Alwy Rachman
“Bahasa yang saya gunakan melawanmu bukan bahasaku. Bahasamu.”, begitu ucapan James Baldwin ke William Buckley. Ucapan ini muncul di acara debat bertajuk “Impian Amerika Mengorbankan Orang Kulit Hitam Amerika” yang dilangsungkan di Universitas Cambridge tahun 1965. Ucapan ini kemudian menjadi ikonik. Seluruh isi narasi debat Baldwin-Buckley menjalar ke mana-mana dan tiba di tangan para ahli dari berbagai disiplin ilmu: kritik sastra, bahasa, budaya, sosiologi, antropologi, sejarah, filsafat, dan politik.
Isi impian Amerika (American
Dream): setiap individu dapat meraih kesuksesan melalui kerja keras dan
ketekunan tanpa memandang latar asal-usul; dapat berpindah dari satu kelas
sosial ke posisi lebih tinggi melalui pendidikan dan prestasi; memiliki rumah
sendiri; menjalani hidup tanpa campur tangan otoritas berlebihan; dan
mendapatkan jaminan keamanan finansial dan sosial. Ideal memang impian ini,
meski ada pertanyaan fundamental, yaitu apakah ada pengakuan (recognition), keadilan (justice), dan kesetaraan (equality) untuk mewujudkannya?
Baldwin berkulit
hitam, Buckley berkulit putih. Baldwin seorang aktivis, esais dan novelis;
Buckley seorang penulis, komentator politik, perintis majalah konservatif National Review. Baldwin mewakili pikiran, perasaan, dan pengalaman kulit hitam;
Buckley meneguhkan sikap, posisi, dan tradisi konservatif kulit putih. Debat
Baldwin-Buckley, lalu menjelma menjadi debat “hitam-putih”, “aktivis-konservator”,
“reformis-status quo”,
“antirasisme-konservatisme”.
Di arena debat,
terjadi “pertempuran” argumen dari dua pengalaman rasial berbeda. Saking berkualitasnya,
debat Baldwin-Buckley diletakkan sebagai bagian penting dari sejarah
intelektual Amerika.

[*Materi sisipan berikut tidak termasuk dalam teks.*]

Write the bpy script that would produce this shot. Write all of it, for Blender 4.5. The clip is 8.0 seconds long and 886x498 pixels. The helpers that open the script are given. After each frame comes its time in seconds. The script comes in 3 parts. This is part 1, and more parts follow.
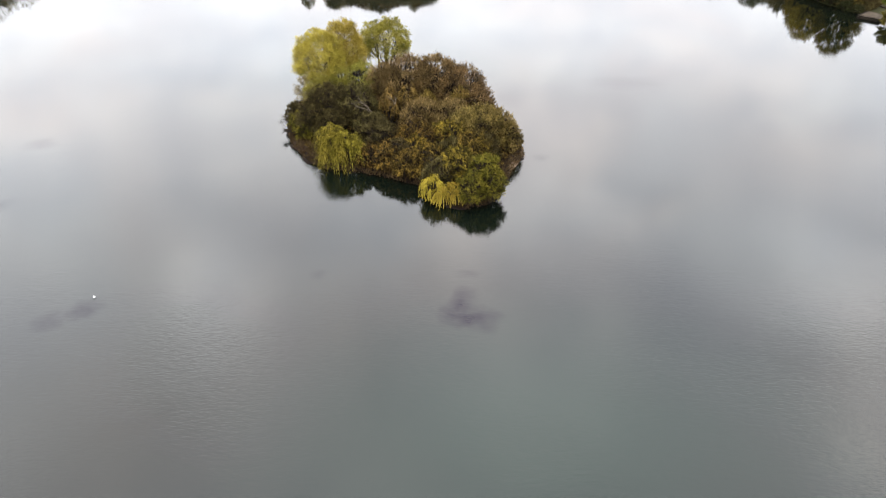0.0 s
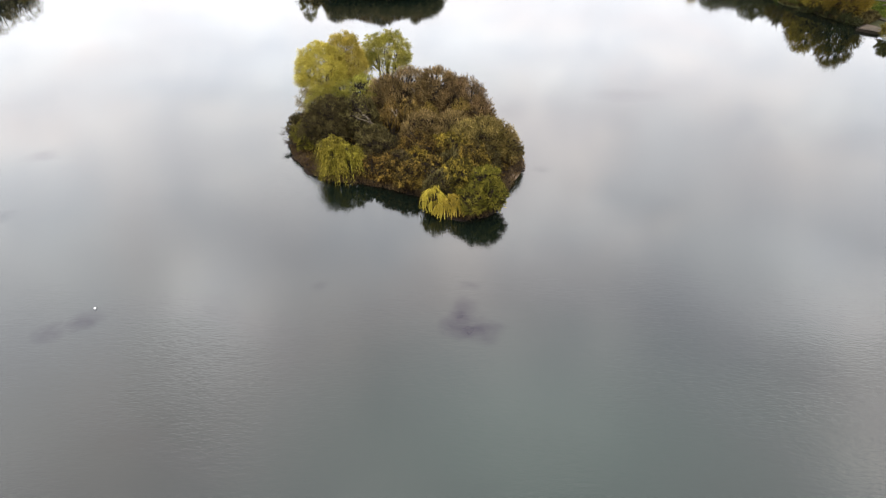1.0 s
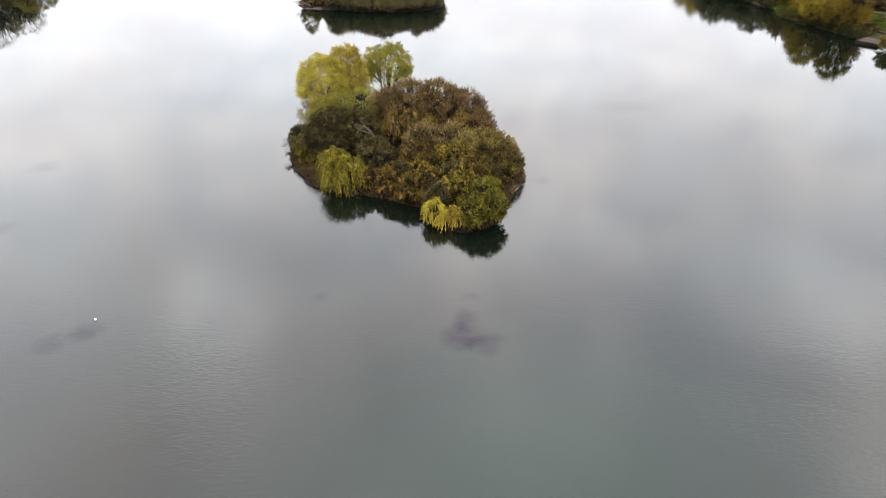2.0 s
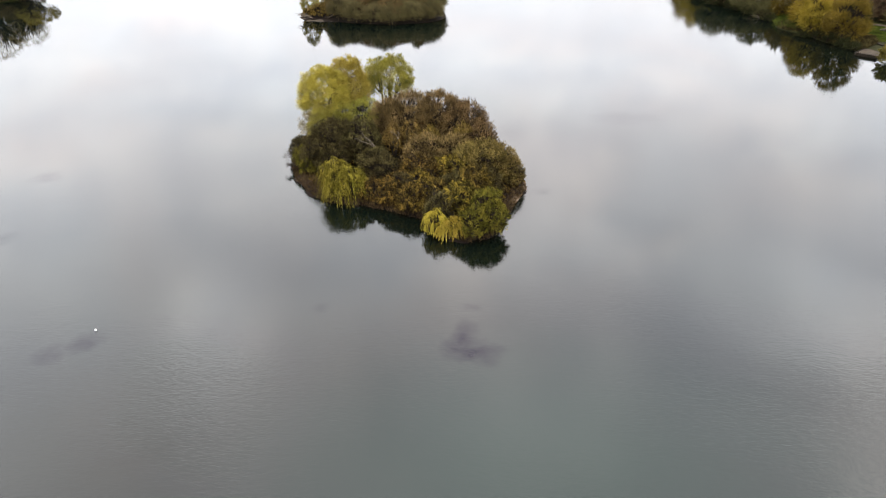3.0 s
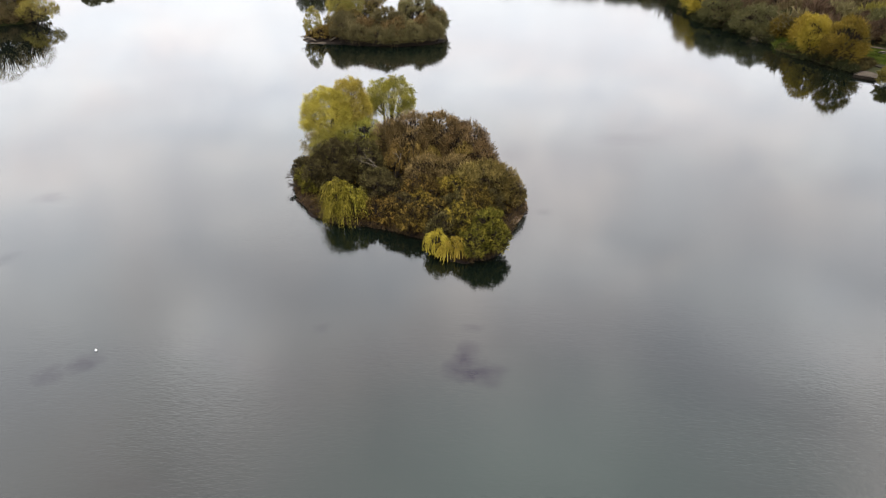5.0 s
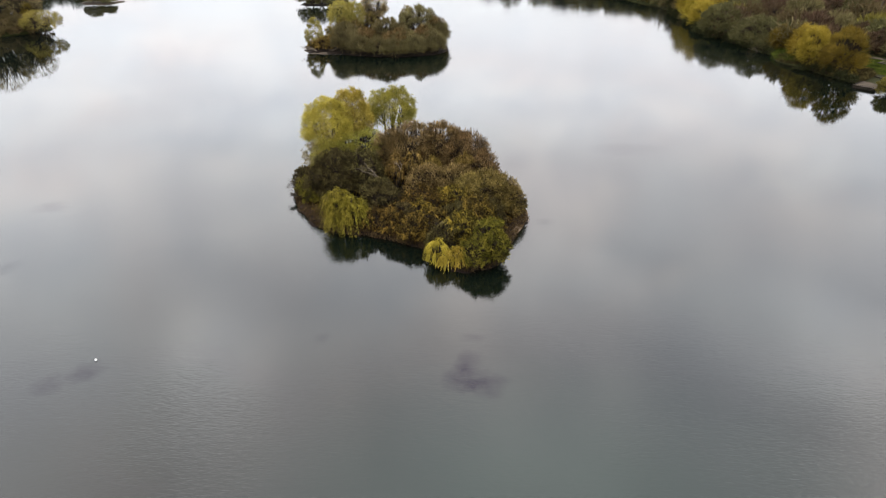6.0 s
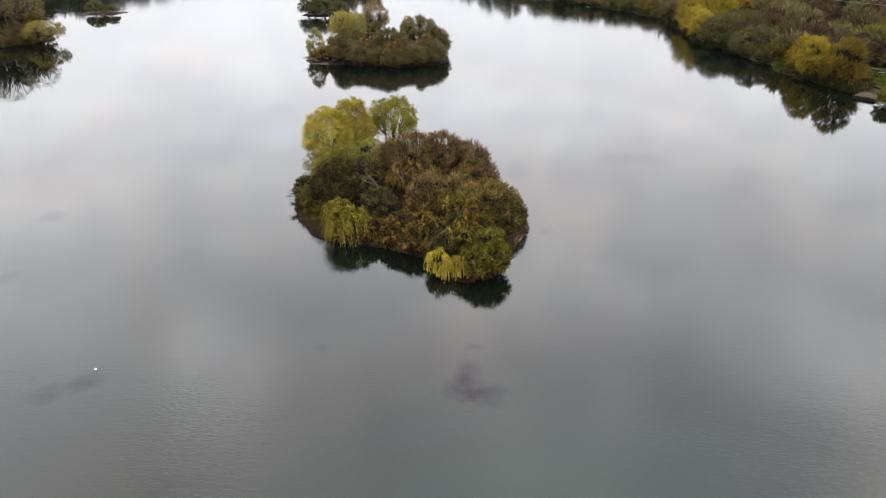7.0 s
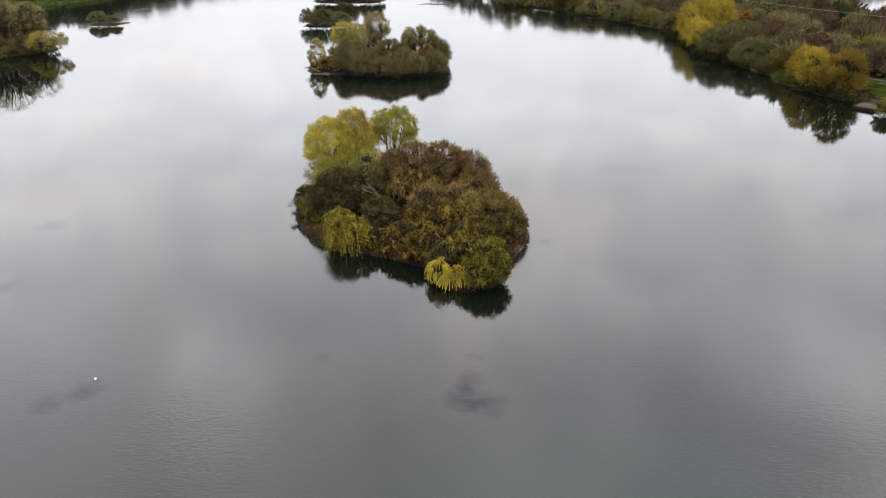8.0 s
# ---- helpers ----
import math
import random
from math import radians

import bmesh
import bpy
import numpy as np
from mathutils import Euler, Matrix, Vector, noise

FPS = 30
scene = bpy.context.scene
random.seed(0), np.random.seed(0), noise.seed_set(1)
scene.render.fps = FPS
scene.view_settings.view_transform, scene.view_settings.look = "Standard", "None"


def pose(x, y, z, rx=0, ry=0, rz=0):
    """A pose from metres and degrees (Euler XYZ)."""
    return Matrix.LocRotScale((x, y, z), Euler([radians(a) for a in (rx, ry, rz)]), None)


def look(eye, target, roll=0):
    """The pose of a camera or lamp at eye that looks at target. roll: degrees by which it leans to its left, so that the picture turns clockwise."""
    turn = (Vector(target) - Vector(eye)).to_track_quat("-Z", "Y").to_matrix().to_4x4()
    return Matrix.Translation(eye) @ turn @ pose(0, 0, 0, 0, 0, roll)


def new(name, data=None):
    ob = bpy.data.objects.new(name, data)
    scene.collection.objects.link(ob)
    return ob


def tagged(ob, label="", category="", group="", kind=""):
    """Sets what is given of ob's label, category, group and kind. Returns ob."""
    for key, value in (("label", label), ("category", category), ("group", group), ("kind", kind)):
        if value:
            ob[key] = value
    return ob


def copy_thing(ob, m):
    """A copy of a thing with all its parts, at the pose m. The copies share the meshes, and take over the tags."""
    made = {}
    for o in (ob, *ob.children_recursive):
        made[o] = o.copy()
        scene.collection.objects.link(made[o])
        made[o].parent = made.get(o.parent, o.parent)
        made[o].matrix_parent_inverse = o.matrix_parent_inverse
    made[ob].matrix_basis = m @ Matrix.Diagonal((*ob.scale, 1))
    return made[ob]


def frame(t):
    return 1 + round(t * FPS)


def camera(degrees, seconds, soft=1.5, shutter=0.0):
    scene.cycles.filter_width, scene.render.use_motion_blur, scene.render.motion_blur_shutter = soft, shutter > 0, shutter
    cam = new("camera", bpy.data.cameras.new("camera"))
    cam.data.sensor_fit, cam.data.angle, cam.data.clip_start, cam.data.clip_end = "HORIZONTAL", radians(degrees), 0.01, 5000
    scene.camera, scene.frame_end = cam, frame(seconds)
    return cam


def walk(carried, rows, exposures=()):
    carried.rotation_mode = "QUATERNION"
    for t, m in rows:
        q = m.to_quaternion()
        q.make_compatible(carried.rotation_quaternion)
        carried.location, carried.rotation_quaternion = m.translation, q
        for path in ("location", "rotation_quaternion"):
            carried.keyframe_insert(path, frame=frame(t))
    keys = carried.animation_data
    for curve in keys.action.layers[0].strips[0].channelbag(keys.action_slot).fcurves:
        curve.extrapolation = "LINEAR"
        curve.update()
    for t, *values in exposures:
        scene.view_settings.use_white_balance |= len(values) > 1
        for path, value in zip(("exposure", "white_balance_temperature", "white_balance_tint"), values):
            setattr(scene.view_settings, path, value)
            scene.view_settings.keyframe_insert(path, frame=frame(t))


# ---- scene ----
# A drone hovers over a lake and tilts its lens up.
EYE = 45.0
cam = camera(67.2, 8.0, soft=0.9)
ROWS = [
    (0.0, -33.997, 0.0, 0.004),
    (0.5, -33.5, 0.014, 0.046),
    (1.0, -33.008, 0.023, 0.086),
    (1.5, -32.523, 0.031, 0.124),
    (3.0, -31.12, 0.046, 0.234),
    (3.5, -30.671, 0.048, 0.268),
    (4.0, -30.232, 0.049, 0.303),
    (4.5, -29.801, 0.049, 0.337),
    (6.0, -28.551, 0.038, 0.442),
    (6.5, -28.142, 0.029, 0.479),
    (7.0, -27.734, 0.017, 0.517),
    (7.5, -27.324, 0.002, 0.556),
    (8.0, -26.909, -0.017, 0.596),
]
walk(cam, [(t, pose(0, 0, EYE, 90 + pitch, roll, yaw)) for t, pitch, roll, yaw in ROWS], [(0.0, 0.42), (4.0, 0.2), (8.0, 0.02)])

# ---- light: a bright, broken overcast ----
SUN_ELEVATION, SUN_AZIMUTH = 83.0, -22.0   # degrees; azimuth from +y towards +x


def link(tree, a, b):
    tree.links.new(a, b)


def node(tree, kind, **values):
    n = tree.nodes.new(kind)
    for key, value in values.items():
        n.inputs[key].default_value = value
    return n


def math_node(tree, op, a, b=None, c=None, clamp=False):
    n = tree.nodes.new("ShaderNodeMath")
    n.operation, n.use_clamp = op, clamp
    for i, v in enumerate((a, b, c)):
        if v is None:
            continue
        if isinstance(v, (int, float)):
            n.inputs[i].default_value = v
        else:
            link(tree, v, n.inputs[i])
    return n.outputs[0]


def vec_node(tree, op, a, b):
    n = tree.nodes.new("ShaderNodeVectorMath")
    n.operation = op
    for i, v in enumerate((a, b)):
        if isinstance(v, (tuple, list)):
            n.inputs[i].default_value = v
        else:
            link(tree, v, n.inputs[i])
    return n.outputs[1] if op in ("DOT_PRODUCT", "LENGTH", "DISTANCE") else n.outputs[0]


def ramp(tree, fac, stops):
    n = tree.nodes.new("ShaderNodeValToRGB")
    els = n.color_ramp.elements
    while len(els) < len(stops):
        els.new(0.5)
    for e, (p, c) in zip(els, stops):
        e.position, e.color = p, (*c, 1)
    link(tree, fac, n.inputs[0])
    return n.outputs[0]


def mix(tree, fac, a, b, mode="MIX"):
    n = tree.nodes.new("ShaderNodeMix")
    n.data_type, n.blend_type = "RGBA", mode
    for i, v in ((0, fac), (6, a), (7, b)):
        if isinstance(v, (int, float)):
            n.inputs[i].default_value = v
        elif isinstance(v, tuple):
            n.inputs[i].default_value = (*v, 1)
        else:
            link(tree, v, n.inputs[i])
    return n.outputs[2]


def noise_node(tree, vec, scale, detail=4.0, rough=0.55, distort=0.0):
    n = node(tree, "ShaderNodeTexNoise", Scale=scale, Detail=detail, Roughness=rough, Distortion=distort)
    link(tree, vec, n.inputs["Vector"])
    return n.outputs[0]


world = bpy.data.worlds.new("overcast_sky")
scene.world = world
world.use_nodes = True
wt = world.node_tree
wt.nodes.clear()
coord = wt.nodes.new("ShaderNodeTexCoord").outputs["Generated"]
sky = wt.nodes.new("ShaderNodeTexSky")
sky.sky_type, sky.sun_disc = "NISHITA", False
sky.sun_elevation, sky.sun_rotation = radians(SUN_ELEVATION), radians(SUN_AZIMUTH)
sep = wt.nodes.new("ShaderNodeSeparateXYZ")
link(wt, coord, sep.inputs[0])
up = math_node(wt, "MAXIMUM", sep.outputs[2], 0.0)
# cloud deck: a flat layer seen from below, so it closes up towards the horizon
over = math_node(wt, "DIVIDE", 1.0, math_node(wt, "ADD", up, 0.30))
flat = vec_node(wt, "SCALE", coord, (0, 0, 0))
link(wt, over, flat.node.inputs["Scale"])
place = vec_node(wt, "ADD", vec_node(wt, "MULTIPLY", flat, (1.0, 1.0, 0.0)), (21.7, -9.5, 0.0))
big = noise_node(wt, place, 1.5, 3.0, 0.5, 0.3)
small = noise_node(wt, place, 5.5, 5.0, 0.6, 0.4)
cloud = math_node(wt, "ADD", math_node(wt, "MULTIPLY", big, 0.50), math_node(wt, "MULTIPLY", small, 0.56))
# far clouds melt into an even haze
cloud = math_node(wt, "MULTIPLY_ADD", math_node(wt, "SUBTRACT", cloud, 0.53), math_node(wt, "MULTIPLY_ADD", up, 1.35, 0.0, clamp=True), 0.52)
tone = ramp(wt, cloud, [(0.36, (0.55, 0.565, 0.61)), (0.50, (0.775, 0.765, 0.79)), (0.64, (1.12, 1.08, 1.045))])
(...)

Di sini, Baldwin berargumen bahwa impian Amerika dibangun
di atas eksploitasi dan derita orang kulit hitam Amerika. Di sini, Buckley menyatakan
pendirian, rasisme sistemik tak melekat pada impian Amerika.
Ada beberapa alasan
mengapa debat ini terkenal. Pertama, debat menyentuh isu sensitif pada saat
memuncaknya gerakan hak-hak sipil. Kedua, debat melibatkan Baldwin-Buckley sebagai
dua penulis ternama. Ketiga, debat diwarnai oleh argumen berkualitas dan kuat secara
emosional dari Baldwin, serta argumen terstruktur rapi dari Buckley. Keempat, debat
ini dianggap sebagai momen penting dalam sejarah hubungan ras di Amerika.
Terinspirasi oleh
ucapan ikonik Baldwin, Stuart Hall bilang, orang-orang berkuasa lebih
memaksakan bahasanya ke orang-orang terpinggir. Teoretikus budaya berkebangsaan
Jamaika ini mendalilkan, bahasa politik orang-orang berkuasa menimbun habis
bahasa kelompok terpinggir. Dominasi bahasa kekuasaan di lapis permukaan akan
mendorong orang-orang terpinggir ke lapis terdalam budaya bisu, budaya yang terhambat
untuk mengungkapkan pandangan, kebutuhan, dan pengalaman sosial mereka.
Hall tak sendiri dalam
menyoal bahasa sebagai wadah penguasa dan wadah kekuasaan. Luce Irigaray,
teoretikus feminis berkebangsaan Perancis, bilang bahwa bahasa tradisional dengan
struktur simboliknya, mencerminkan dan menguatkan dominasi patriarkal. Irigaray
menyebutnya sebagai bahasa falik (phallic language). Bahasa falik tak menangkap
kompleksitas kedalaman pengalaman perempuan. Bahasa falik mengaburkan identitas
dan subjektivitas perempuan.
Tak mudah
mendefenisikan bahasa falik, meskipun elemen verbal dengan elemen simbol
penyertanya dapat dikenali. Slogan politik “Membangun Indonesia Hebat”,
disertai elemen simbol tangan mengepal dari sang tokoh, bendera berkibar dengan
latar bangunan megah, adalah contoh spesifik bahasa falik. Di pidato dan
kampanye politik, bahasa falik terdengar heroik, mengundang sorak sorai: sorak
dari pendukung menyemangati sang tokoh, sorai dari sesama pendukung untuk menciptakan
suasana euforia.
Posisi akademik
Irigaray tak berarti tak punya penantang. Dia disebut ilmuan esensialis, terperosok
ke dalam dikotomi seksualitas, ingkar terhadap kompleksitas dan kelenturan identitas
gender. Lawan tanding akademiknya, Juddith Buttler datang dengan gagasan
performatif gender. Buttler bilang, gender bukan milik kita, bukan identitas
yang inheren pada individu. Gender tak lain adalah performa, yaitu kinerja
berupa tindakan, bahasa, dan perilaku sehari-hari, yang sesuai dengan ekspektasi
sosial.
Bahasa bukan entitas netral. Bahasa netral tercipta hanya jika berciri
inklusif, tak ofensif, tak diskriminatif, bebas dari stereotipe, dan jauh dari
interpretasi eksklusif. Bahasa netral memastikan setiap orang merasa dihormati dalam komunikasi. Jika ini terjadi, kita
bisa memutar ucapan ikonik Baldwin, dari “bukan bahasaku, bahasamu”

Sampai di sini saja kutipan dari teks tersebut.